> **What the exercise asks**: Your copy of the material must match it exactly, except that pictures are dropped.

○ ○ ○ ○

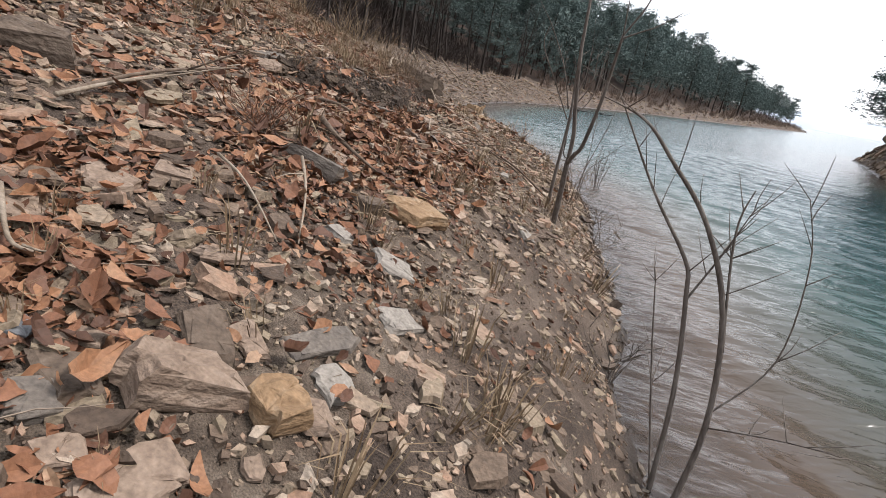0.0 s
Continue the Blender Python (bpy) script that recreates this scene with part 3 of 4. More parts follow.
rock(11.52, 17.72, 0.21, 0.13, 0.04, 49, M_TAN, "flat tan shale plate among broken stones", (-14, -3), 281, "shale_slab")
rock(11.62, 17.54, 0.12, 0.13, 0.04, -45, M_OCHRE, "small flat rusty ochre shale plate among broken stones", (7, -11), 282, "shale_slab")
rock(11.21, 18.63, 0.24, 0.22, 0.07, -64, M_TAN, "flat tan shale plate among broken stones", (9, -12), 283, "shale_slab")
rock(11.61, 18.83, 0.16, 0.16, 0.05, 66, M_GREY, "flat grey shale plate among broken stones", (-13, -4), 284, "shale_slab")
rock(11.06, 17.32, 0.10, 0.08, 0.03, 54, M_PALE, "small flat pale shale plate among broken stones", (4, -3), 285, "shale_slab")
rock(10.37, 19.63, 0.28, 0.26, 0.18, -6, M_OCHRE, "angular rusty ochre shale block among broken stones", (1, -10), 286, "shale_block")
rock(10.49, 19.89, 0.15, 0.15, 0.04, -4, M_OCHRE, "flat rusty ochre shale plate among broken stones", (3, -12), 287, "shale_slab")
rock(9.75, 19.80, 0.20, 0.21, 0.06, 28, M_TAN, "flat tan shale plate among broken stones", (13, -3), 288, "shale_slab")
rock(10.04, 19.52, 0.18, 0.23, 0.05, -9, M_GREY, "flat grey shale plate among broken stones", (13, 12), 289, "shale_slab")
rock(9.91, 19.56, 0.16, 0.09, 0.03, 25, M_OCHRE, "flat rusty ochre shale plate among broken stones", (3, -2), 290, "shale_slab")
rock(10.22, 20.02, 0.17, 0.19, 0.05, 12, M_TAN, "flat tan shale plate among broken stones", (7, 3), 291, "shale_slab")
rock(10.02, 20.71, 0.26, 0.20, 0.06, -39, M_PALE, "flat pale shale plate among broken stones", (10, -8), 292, "shale_slab")
rock(10.27, 20.35, 0.16, 0.18, 0.05, 59, M_GREY, "flat grey shale plate among broken stones", (1, 3), 293, "shale_slab")
rock(10.53, 19.29, 0.16, 0.12, 0.03, -6, M_GREY, "flat grey shale plate among broken stones", (-9, -11), 294, "shale_slab")
rock(10.05, 19.11, 0.17, 0.20, 0.05, 72, M_BROWN, "flat dark brown shale plate among broken stones", (13, -3), 295, "shale_slab")
rock(9.40, 20.64, 0.30, 0.18, 0.05, 9, M_TAN, "flat tan shale plate among broken stones", (-12, -4), 296, "shale_slab")
rock(10.80, 20.29, 0.13, 0.12, 0.04, 55, M_OCHRE, "small flat rusty ochre shale plate among broken stones", (2, -1), 297, "shale_slab")
rock(9.90, 20.37, 0.18, 0.13, 0.04, 39, M_GREY, "flat grey shale plate among broken stones", (-8, 5), 298, "shale_slab")
rock(10.30, 19.44, 0.16, 0.08, 0.03, -15, M_TAN, "flat tan shale plate among broken stones", (-3, 6), 299, "shale_slab")
rock(10.77, 19.58, 0.10, 0.11, 0.03, 48, M_TAN, "small flat tan shale plate among broken stones", (5, -1), 300, "shale_slab")
rock(10.93, 20.40, 0.13, 0.09, 0.03, 53, M_TAN, "small flat tan shale plate among broken stones", (-2, 8), 301, "shale_slab")
rock(8.61, 23.96, 0.35, 0.41, 0.28, 59, M_BROWN, "large angular dark brown boulder on loose shale", (3, 5), 302, "boulder")
rock(9.09, 23.00, 0.25, 0.21, 0.06, 71, M_TAN, "flat tan shale plate on loose shale", (-13, -5), 303, "shale_slab")
rock(9.15, 22.70, 0.19, 0.13, 0.04, 88, M_OCHRE, "flat rusty ochre shale plate on loose shale", (-10, -6), 304, "shale_slab")
rock(9.31, 22.67, 0.14, 0.07, 0.03, 91, M_OCHRE, "small flat rusty ochre shale plate on loose shale", (-9, 6), 305, "shale_slab")
rock(9.20, 22.60, 0.08, 0.07, 0.03, 77, M_OCHRE, "small flat rusty ochre shale plate on loose shale", (-1, 4), 306, "shale_slab")
rock(9.43, 22.74, 0.17, 0.14, 0.04, 13, M_TAN, "flat tan shale plate on loose shale", (6, 4), 307, "shale_slab")
rock(9.44, 22.57, 0.14, 0.08, 0.03, 51, M_GREY, "small flat grey shale plate on loose shale", (-9, -8), 308, "shale_slab")
rock(9.47, 22.38, 0.19, 0.09, 0.03, -16, M_GREY, "flat grey shale plate on loose shale", (-12, -3), 309, "shale_slab")
rock(9.45, 22.47, 0.12, 0.09, 0.03, -34, M_OCHRE, "small flat rusty ochre shale plate on loose shale", (3, -10), 310, "shale_slab")
rock(9.59, 22.44, 0.12, 0.07, 0.03, 33, M_TAN, "small flat tan shale plate on loose shale", (12, -4), 311, "shale_slab")
rock(9.51, 22.47, 0.09, 0.07, 0.03, -34, M_TAN, "small flat tan shale plate on loose shale", (6, -8), 312, "shale_slab")
rock(9.55, 22.56, 0.11, 0.07, 0.03, 95, M_BROWN, "small flat dark brown shale plate on loose shale", (4, -7), 313, "shale_slab")
rock(9.64, 22.74, 0.11, 0.16, 0.03, -3, M_TAN, "flat tan shale plate on loose shale", (-8, 2), 314, "shale_slab")
rock(9.71, 22.93, 0.14, 0.16, 0.04, -31, M_TAN, "flat tan shale plate on loose shale", (-1, 10), 315, "shale_slab")
rock(9.61, 23.10, 0.12, 0.09, 0.03, 40, M_OCHRE, "small flat rusty ochre shale plate on loose shale", (-14, -12), 316, "shale_slab")
rock(9.59, 23.00, 0.18, 0.07, 0.03, 44, M_GREY, "long narrow grey shale sliver on loose shale", (0, -12), 317, "shale_sliver")
rock(9.79, 22.62, 0.18, 0.09, 0.03, 29, M_PALE, "flat pale shale plate on loose shale", (8, 8), 318, "shale_slab")
rock(9.19, 24.59, 0.40, 0.24, 0.16, 78, M_OCHRE, "large angular rusty ochre shale block on loose shale", (-9, -11), 319, "shale_block")
rock(9.72, 23.46, 0.11, 0.11, 0.03, 59, M_OCHRE, "small flat rusty ochre shale plate on loose shale", (0, 4), 320, "shale_slab")
rock(9.86, 23.36, 0.15, 0.10, 0.03, 52, M_TAN, "flat tan shale plate on loose shale", (-6, 0), 321, "shale_slab")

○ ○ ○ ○

> **Exercise solution**:
0.0 s
Continue the Blender Python (bpy) script that recreates this scene with part 3 of 4. More parts follow.
rock(11.52, 17.72, 0.21, 0.13, 0.04, 49, M_TAN, "flat tan shale plate among broken stones", (-14, -3), 281, "shale_slab")
rock(11.62, 17.54, 0.12, 0.13, 0.04, -45, M_OCHRE, "small flat rusty ochre shale plate among broken stones", (7, -11), 282, "shale_slab")
rock(11.21, 18.63, 0.24, 0.22, 0.07, -64, M_TAN, "flat tan shale plate among broken stones", (9, -12), 283, "shale_slab")
rock(11.61, 18.83, 0.16, 0.16, 0.05, 66, M_GREY, "flat grey shale plate among broken stones", (-13, -4), 284, "shale_slab")
rock(11.06, 17.32, 0.10, 0.08, 0.03, 54, M_PALE, "small flat pale shale plate among broken stones", (4, -3), 285, "shale_slab")
rock(10.37, 19.63, 0.28, 0.26, 0.18, -6, M_OCHRE, "angular rusty ochre shale block among broken stones", (1, -10), 286, "shale_block")
rock(10.49, 19.89, 0.15, 0.15, 0.04, -4, M_OCHRE, "flat rusty ochre shale plate among broken stones", (3, -12), 287, "shale_slab")
rock(9.75, 19.80, 0.20, 0.21, 0.06, 28, M_TAN, "flat tan shale plate among broken stones", (13, -3), 288, "shale_slab")
rock(10.04, 19.52, 0.18, 0.23, 0.05, -9, M_GREY, "flat grey shale plate among broken stones", (13, 12), 289, "shale_slab")
rock(9.91, 19.56, 0.16, 0.09, 0.03, 25, M_OCHRE, "flat rusty ochre shale plate among broken stones", (3, -2), 290, "shale_slab")
rock(10.22, 20.02, 0.17, 0.19, 0.05, 12, M_TAN, "flat tan shale plate among broken stones", (7, 3), 291, "shale_slab")
rock(10.02, 20.71, 0.26, 0.20, 0.06, -39, M_PALE, "flat pale shale plate among broken stones", (10, -8), 292, "shale_slab")
rock(10.27, 20.35, 0.16, 0.18, 0.05, 59, M_GREY, "flat grey shale plate among broken stones", (1, 3), 293, "shale_slab")
rock(10.53, 19.29, 0.16, 0.12, 0.03, -6, M_GREY, "flat grey shale plate among broken stones", (-9, -11), 294, "shale_slab")
rock(10.05, 19.11, 0.17, 0.20, 0.05, 72, M_BROWN, "flat dark brown shale plate among broken stones", (13, -3), 295, "shale_slab")
rock(9.40, 20.64, 0.30, 0.18, 0.05, 9, M_TAN, "flat tan shale plate among broken stones", (-12, -4), 296, "shale_slab")
rock(10.80, 20.29, 0.13, 0.12, 0.04, 55, M_OCHRE, "small flat rusty ochre shale plate among broken stones", (2, -1), 297, "shale_slab")
rock(9.90, 20.37, 0.18, 0.13, 0.04, 39, M_GREY, "flat grey shale plate among broken stones", (-8, 5), 298, "shale_slab")
rock(10.30, 19.44, 0.16, 0.08, 0.03, -15, M_TAN, "flat tan shale plate among broken stones", (-3, 6), 299, "shale_slab")
rock(10.77, 19.58, 0.10, 0.11, 0.03, 48, M_TAN, "small flat tan shale plate among broken stones", (5, -1), 300, "shale_slab")
rock(10.93, 20.40, 0.13, 0.09, 0.03, 53, M_TAN, "small flat tan shale plate among broken stones", (-2, 8), 301, "shale_slab")
rock(8.61, 23.96, 0.35, 0.41, 0.28, 59, M_BROWN, "large angular dark brown boulder on loose shale", (3, 5), 302, "boulder")
rock(9.09, 23.00, 0.25, 0.21, 0.06, 71, M_TAN, "flat tan shale plate on loose shale", (-13, -5), 303, "shale_slab")
rock(9.15, 22.70, 0.19, 0.13, 0.04, 88, M_OCHRE, "flat rusty ochre shale plate on loose shale", (-10, -6), 304, "shale_slab")
rock(9.31, 22.67, 0.14, 0.07, 0.03, 91, M_OCHRE, "small flat rusty ochre shale plate on loose shale", (-9, 6), 305, "shale_slab")
rock(9.20, 22.60, 0.08, 0.07, 0.03, 77, M_OCHRE, "small flat rusty ochre shale plate on loose shale", (-1, 4), 306, "shale_slab")
rock(9.43, 22.74, 0.17, 0.14, 0.04, 13, M_TAN, "flat tan shale plate on loose shale", (6, 4), 307, "shale_slab")
rock(9.44, 22.57, 0.14, 0.08, 0.03, 51, M_GREY, "small flat grey shale plate on loose shale", (-9, -8), 308, "shale_slab")
rock(9.47, 22.38, 0.19, 0.09, 0.03, -16, M_GREY, "flat grey shale plate on loose shale", (-12, -3), 309, "shale_slab")
rock(9.45, 22.47, 0.12, 0.09, 0.03, -34, M_OCHRE, "small flat rusty ochre shale plate on loose shale", (3, -10), 310, "shale_slab")
rock(9.59, 22.44, 0.12, 0.07, 0.03, 33, M_TAN, "small flat tan shale plate on loose shale", (12, -4), 311, "shale_slab")
rock(9.51, 22.47, 0.09, 0.07, 0.03, -34, M_TAN, "small flat tan shale plate on loose shale", (6, -8), 312, "shale_slab")
rock(9.55, 22.56, 0.11, 0.07, 0.03, 95, M_BROWN, "small flat dark brown shale plate on loose shale", (4, -7), 313, "shale_slab")
rock(9.64, 22.74, 0.11, 0.16, 0.03, -3, M_TAN, "flat tan shale plate on loose shale", (-8, 2), 314, "shale_slab")
rock(9.71, 22.93, 0.14, 0.16, 0.04, -31, M_TAN, "flat tan shale plate on loose shale", (-1, 10), 315, "shale_slab")
rock(9.61, 23.10, 0.12, 0.09, 0.03, 40, M_OCHRE, "small flat rusty ochre shale plate on loose shale", (-14, -12), 316, "shale_slab")
rock(9.59, 23.00, 0.18, 0.07, 0.03, 44, M_GREY, "long narrow grey shale sliver on loose shale", (0, -12), 317, "shale_sliver")
rock(9.79, 22.62, 0.18, 0.09, 0.03, 29, M_PALE, "flat pale shale plate on loose shale", (8, 8), 318, "shale_slab")
rock(9.19, 24.59, 0.40, 0.24, 0.16, 78, M_OCHRE, "large angular rusty ochre shale block on loose shale", (-9, -11), 319, "shale_block")
rock(9.72, 23.46, 0.11, 0.11, 0.03, 59, M_OCHRE, "small flat rusty ochre shale plate on loose shale", (0, 4), 320, "shale_slab")
rock(9.86, 23.36, 0.15, 0.10, 0.03, 52, M_TAN, "flat tan shale plate on loose shale", (-6, 0), 321, "shale_slab")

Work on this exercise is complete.